--- Start of Source data ---

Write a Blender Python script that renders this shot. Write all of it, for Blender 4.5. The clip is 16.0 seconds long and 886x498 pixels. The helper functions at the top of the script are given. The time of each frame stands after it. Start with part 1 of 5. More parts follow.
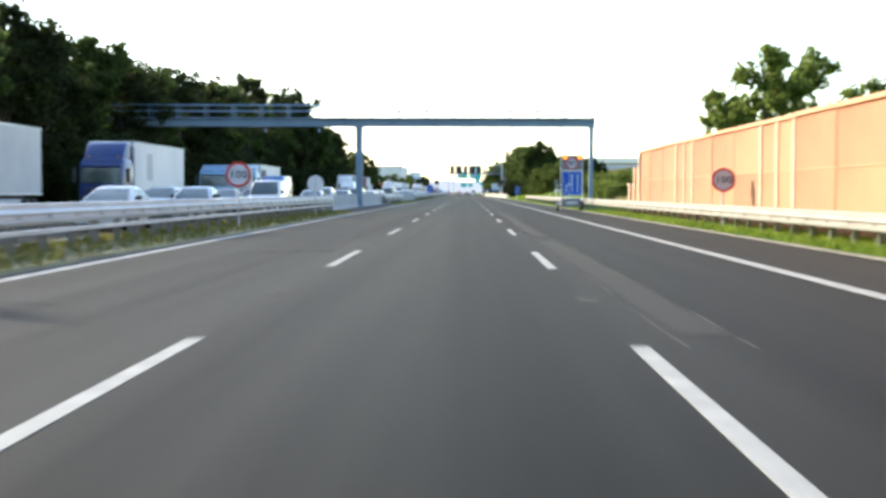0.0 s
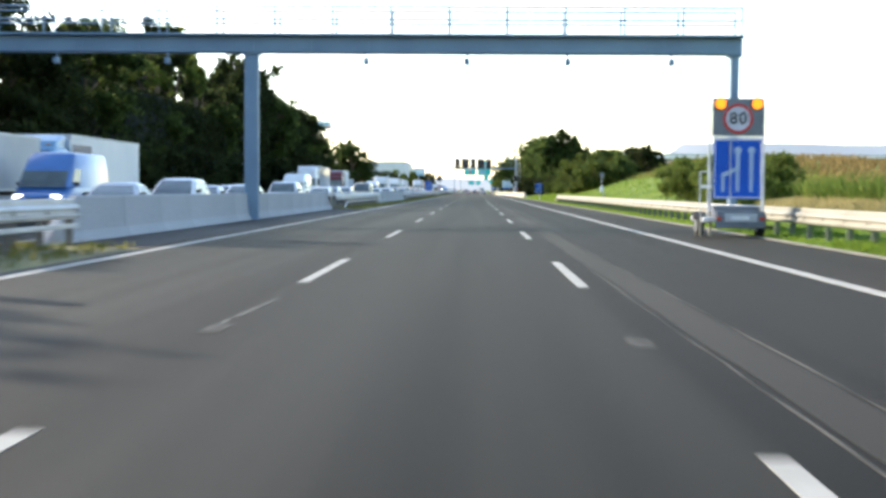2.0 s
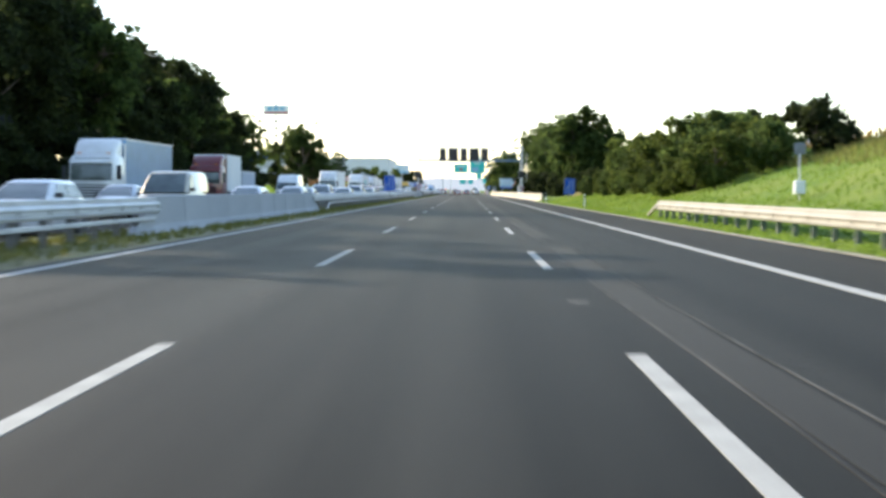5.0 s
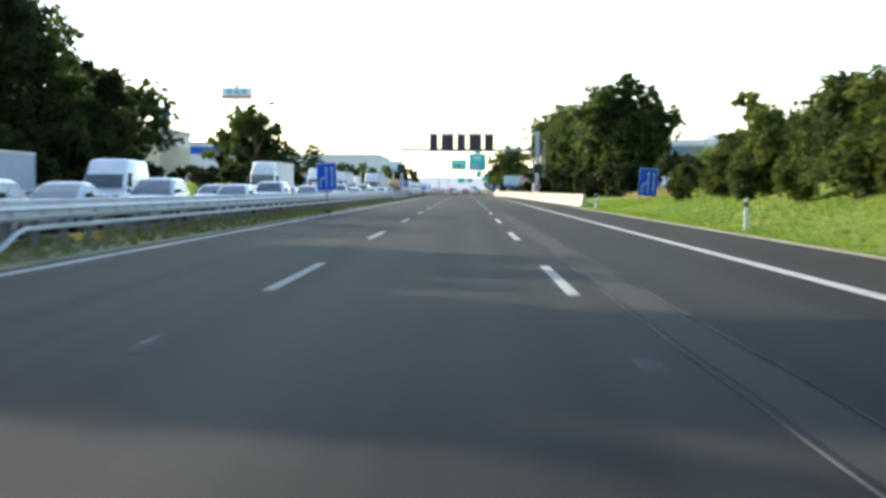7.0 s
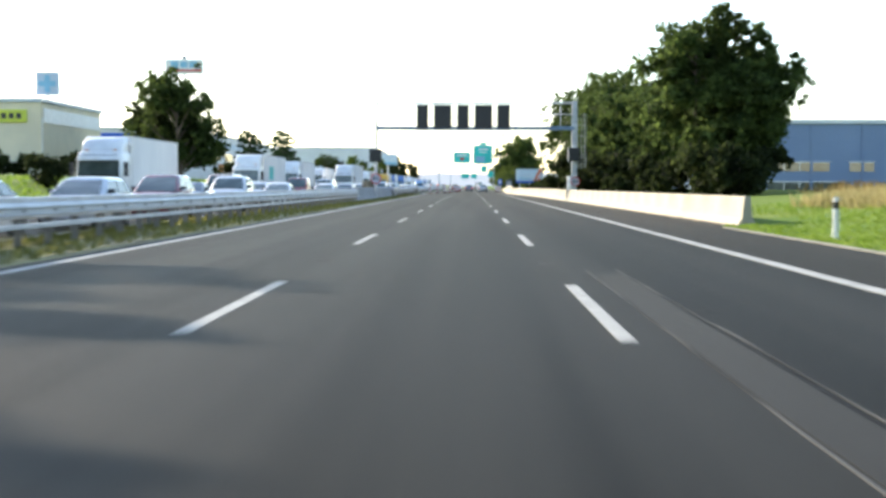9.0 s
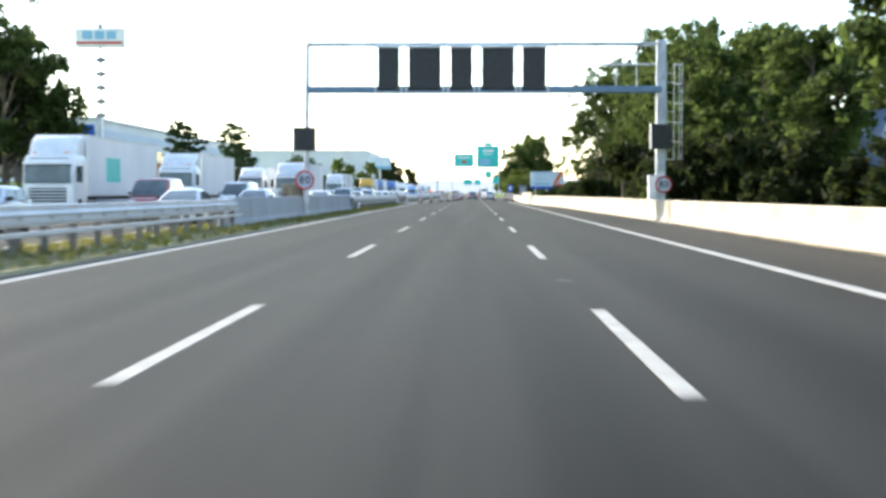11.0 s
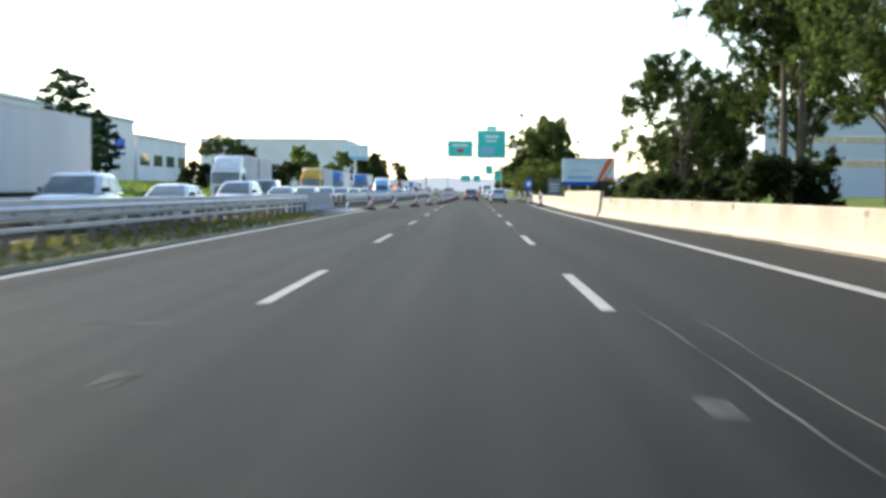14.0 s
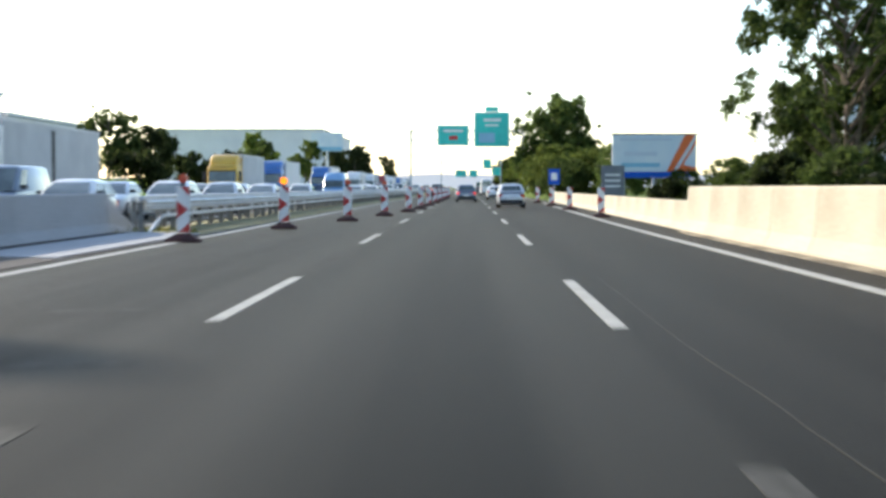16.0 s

--- End of Source data ---

• _Given task_
Output the data exactly. Pictures don't belong in the result.

• _Output of the exercise_
Write a Blender Python script that renders this shot. Write all of it, for Blender 4.5. The clip is 16.0 seconds long and 886x498 pixels. The helper functions at the top of the script are given. The time of each frame stands after it. Start with part 1 of 5. More parts follow.
0.0 s
2.0 s
5.0 s
7.0 s
9.0 s
11.0 s
14.0 s
16.0 s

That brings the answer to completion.